Office Hours with Lori Burrows
Lori Burrows has spent her career studying bacteria that pose great risk to people when they’re at their most vulnerable — a reality she has firsthand experience with.
Burrows, a professor with McMaster University’s Department of Biochemistry and Biomedical Sciences, is a microbiologist. She has devoted much of her work towards studying an opportunistic bacterial pathogen known as Pseudomonas.
“This pathogen can cause infection in immunocompromised people but isn’t really that dangerous to individuals who are healthy,” Burrows says. “When it does cause infections, though, it’s very dangerous because it is resistant to a lot of the commonly used antibiotics.”
She first took interest in Pseudomonas when she was a postdoctoral fellow working with patients who have cystic fibrosis – a genetic disease that primarily affects the lungs and digestive system. Cystic fibrosis patients can contract lung infections when they’re young and have reoccurring infections through their life.
“There is really no good to way to treat these patients other than with conventional antibiotics and because these infections are never completely resolved, people with CF are repeatedly exposed to antibiotics and never actually clear the infection,” she says.
In 1999 she founded her lab with the goal of studying this difficult pathogen. Since then, Burrows has expanded her work to include biofilm research. Biofilms are made up of a collection of microorganisms, including bacteria, that attach to surfaces like medical equipment.
“Biofilms in general are very hard to get rid of. Imagine if they start growing on things like catheters or contact lenses. They are hard to treat because they’re big gloopy colonies of bacteria,” she says.
A troubling diagnosis
In 2018, Burrows was diagnosed with melanoma. Two months later, breast cancer.
“I had the deluxe cancer package of chemo, surgery and radiation,” Burrows says. “I had treatment for both of those things, and they decided the breast cancer was more serious than the melanoma.”
The diagnosis was surprising, but Burrows maintained a positive attitude knowing she would get through it.
Burrows started chemotherapy with a drug called doxorubicin – an antibiotic she has personal experience with inside her own lab.
“It’s so toxic. They must infuse it by hand because if they just stick it in an IV and walk away and it manages to escape from your vein, it could cause a huge reaction,” Burrows says.

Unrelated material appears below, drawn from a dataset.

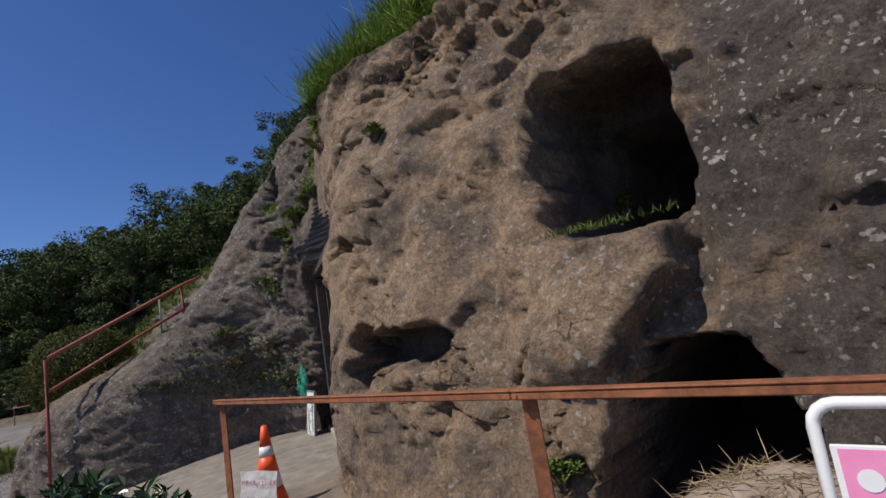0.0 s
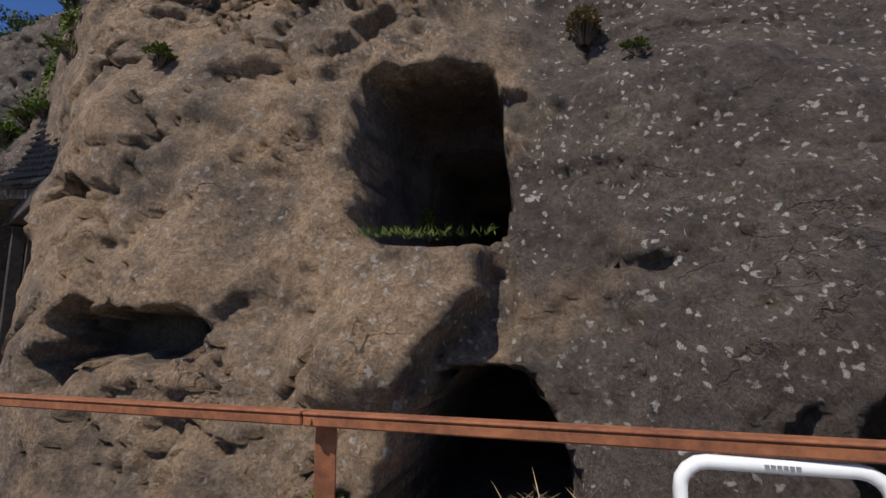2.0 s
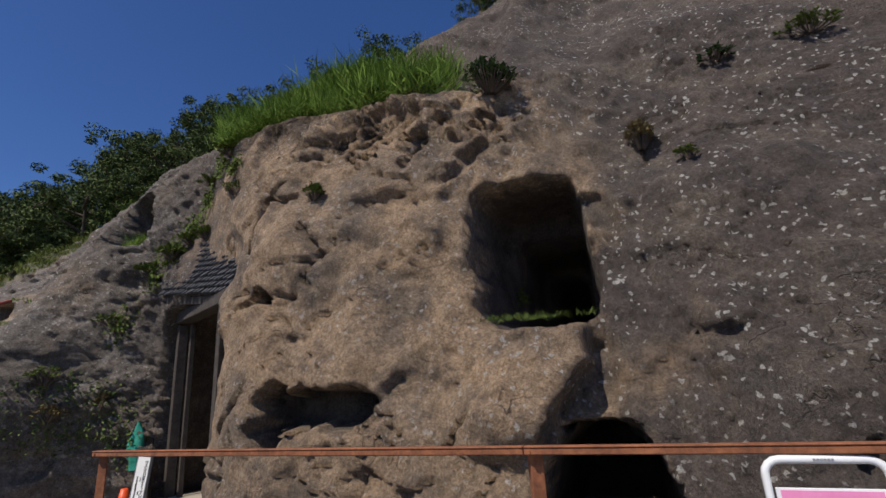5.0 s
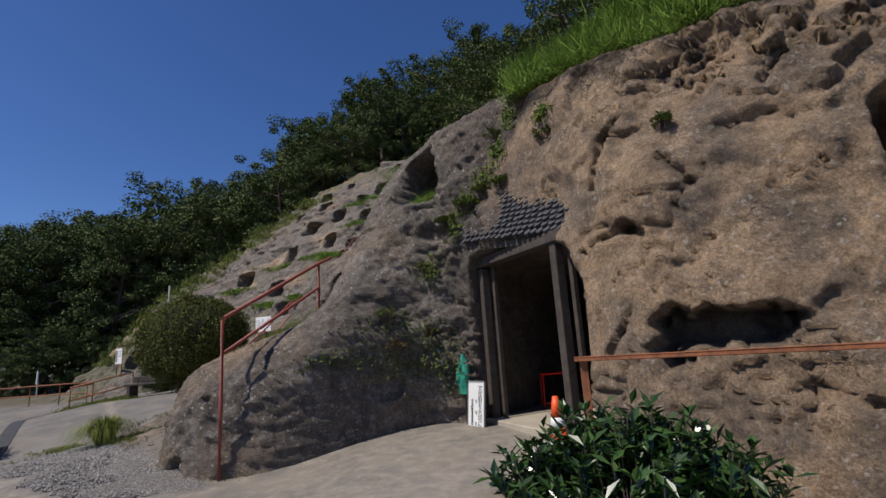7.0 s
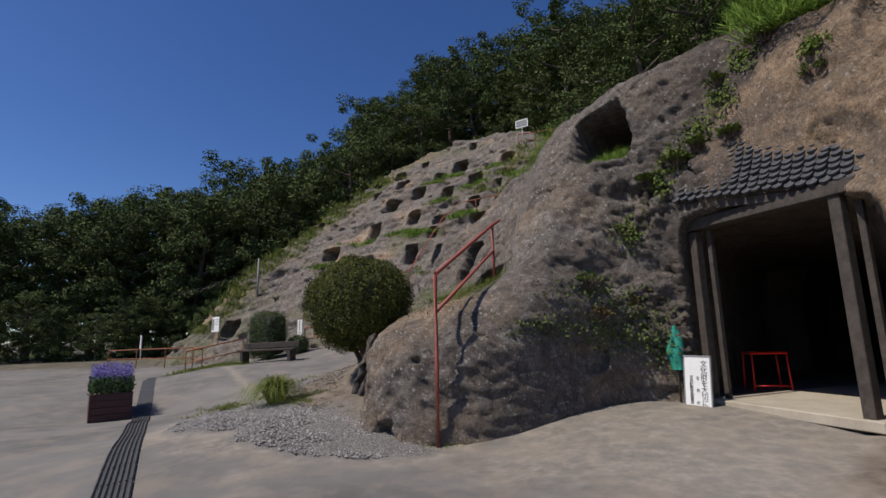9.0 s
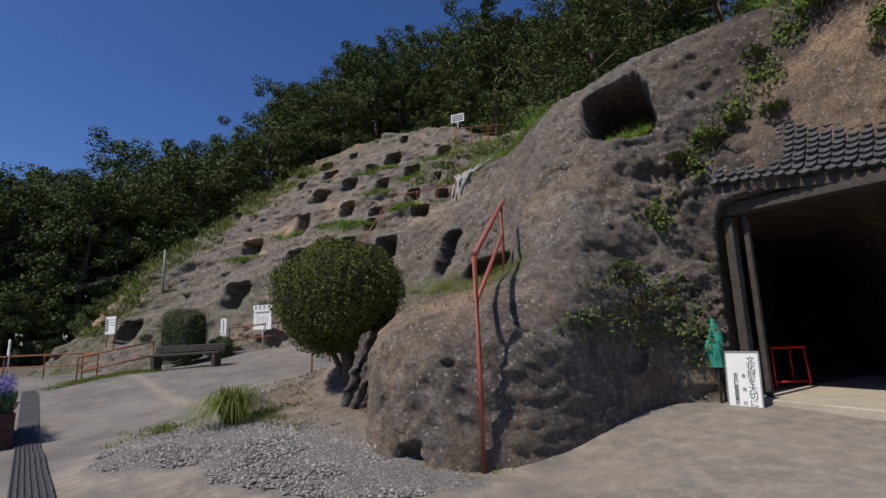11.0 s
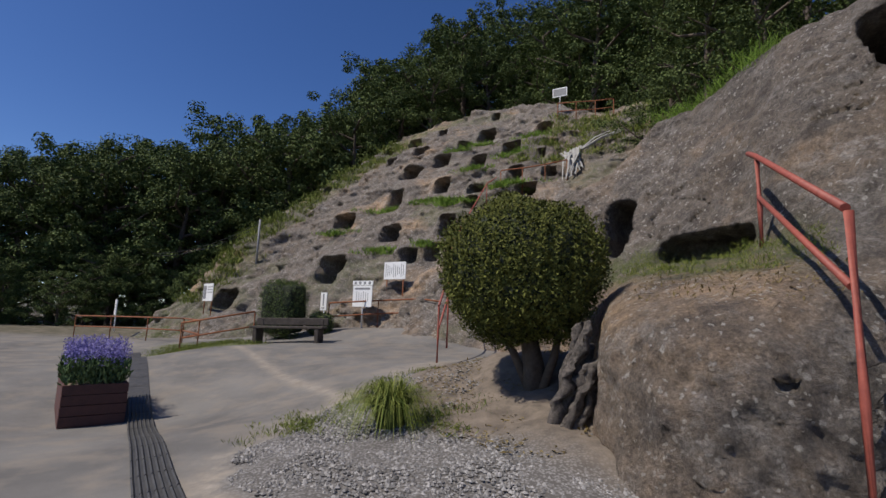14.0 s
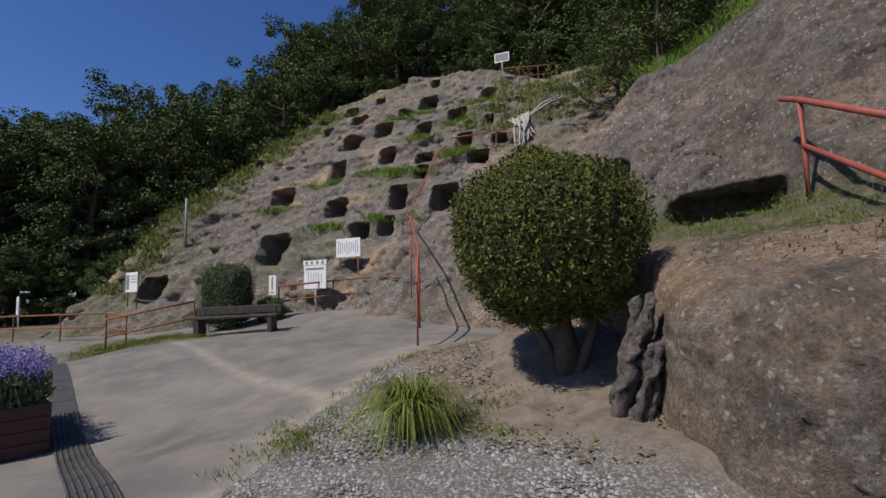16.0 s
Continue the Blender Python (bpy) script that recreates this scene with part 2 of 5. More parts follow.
def tube(bm, pts, radii, sides=8, cap=True):
    """A round bar along a line of points."""
    pts = [Vector(p) for p in pts]
    if isinstance(radii, (int, float)):
        radii = [radii] * len(pts)
    rings = []
    for i, p in enumerate(pts):
        d = (pts[min(i + 1, len(pts) - 1)] - pts[max(i - 1, 0)]).normalized()
        a = d.cross(Vector((0, 0, 1)))
        if a.length < 1e-3:
            a = d.cross(Vector((0, 1, 0)))
        a.normalize()
        b = d.cross(a)
        rings.append([bm.verts.new(p + radii[i] * (math.cos(k * math.tau / sides) * a + math.sin(k * math.tau / sides) * b)) for k in range(sides)])
    for r0, r1 in zip(rings, rings[1:]):
        for k in range(sides):
            f = bm.faces.new((r0[k], r0[(k + 1) % sides], r1[(k + 1) % sides], r1[k]))
            f.smooth = sides > 5
    if cap:
        bm.faces.new(rings[0][::-1])
        bm.faces.new(rings[-1])
    return bm


def blur(a, n, axis):
    """A soft mean over 2n + 1 cells, twice."""
    k = np.ones(2 * n + 1) / (2 * n + 1)
    for _ in range(2):
        p = np.concatenate([np.repeat(a.take([0], axis), n, axis), a, np.repeat(a.take([-1], axis), n, axis)], axis)
        a = np.apply_along_axis(lambda v: np.convolve(v, k, "valid"), axis, p)
    return a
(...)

Her cancer battle put her in a unique position. She had spent her career studying bacteria that takes advantage of people with a weakened immune system, and now found herself vulnerable.
“Infectious diseases don’t care. If you’re immunocompromised, then you’re just another host. It made me more empathetic towards people who struggle with poor health and people who are immunocompromised,” she says.
With her positive attitude in tow, Burrows successfully completed her treatments and now lives cancer-free.
Looking to the future
Burrows’ research through the years on intractable bacteria and antibiotic resistance has led her to a new interest: phage therapy.
A phage is a type of virus that infect and replicating within bacteria, ultimately killing them. Because of this, researchers have been working to create phage therapies as an alternative to antibiotics.
“It’s been really fascinating because normally when we try to figure out how something works, we’re very deliberate. But Mother Nature is a lot more subtle than that. If you just throw the phage at the bacteria and then wait to see what happens, you get all kinds of exotic and weird and wonderful things happening.”
Burrows also sees a future where artificial intelligence plays a larger role in the creation of treatments, and she believes her work can help provide the fundamental information needed to make this happen.
“In order to train an AI, you need some of this basic data to say, if my phage has this kind of tail and my bacteria has this kind of surface, that’s a match.”
By feeding the AI the essential information she is helping to gather, a properly trained AI could be used to find a phage that could combat a specific bacterium.
“I think our contribution would be feeding an AI this carefully curated set of data, so it can learn how to do this.”
But no matter where her journey goes next, Burrows says the great work she has been a part of through her career has been thanks to the help of many incredible people.
“Principal investigators are dependent on our trainees and their ideas,” she says. “We’re just the conductors of the orchestra but we don’t really make the music. They make the music.”